LM3LABS Corporation
- Industry: Technology, software
- Founded: Tokyo, Japan, (2004)
- Headquarters: Tokyo, Japan; Sophia-Antipolis, France; Singapore,
- Area served: Worldwide
- Key people: Yumiko Misaki (CEO), Nicolas Loeillot (COO)
- Products: Computer vision, sensor, software technology, cloud computing
- Website: www.lm3labs.com

= LM3LABS =

Motion control start-up

LM3LABS is a start-up company that develops hardware and software for motion-based control of computers.

== History ==

LM3Labs was founded in 2004 to commercialize products that use technologies developed in part at the French National Centre for Scientific Research (CNRS). These technologies use finger tracking, gesture interaction, body interaction, and eye and face recognition.
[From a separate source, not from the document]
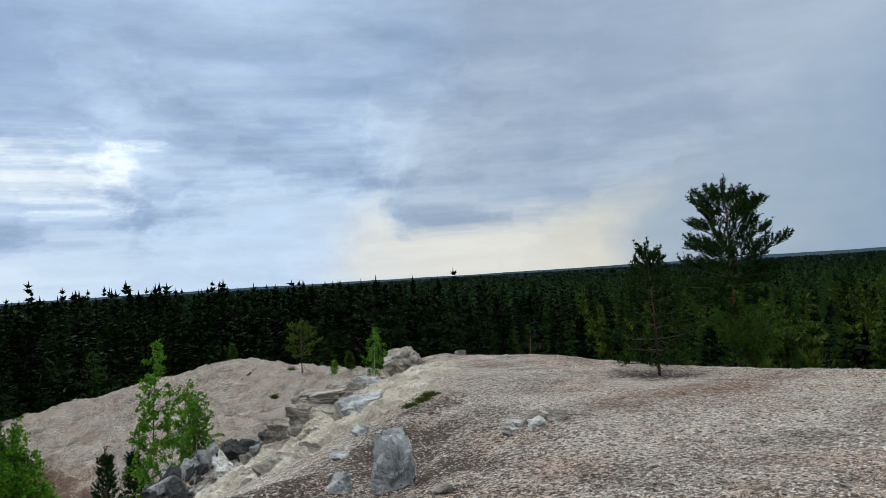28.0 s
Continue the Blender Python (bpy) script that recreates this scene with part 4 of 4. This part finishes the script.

The purpose is to provide interaction with computer systems by gestures instead of through hardware such as keyboards and mice. The prototype installation was installed in the executive showroom at the headquarters of mobile phone operator NTT DoCoMo.

==Computer interactivity==
The technologies developed by LM3LABS combine active and passive gesture recognition with displays to present and control information. One system, called Catchyoo, controls digital signage to track user interaction with advertisements. The company has also introduced AirStrike, which allows touchless gesture control of computers such moving a window or turning a page. They have also demonstrated combining Airstrike with a holographic display to create an interactive hologram.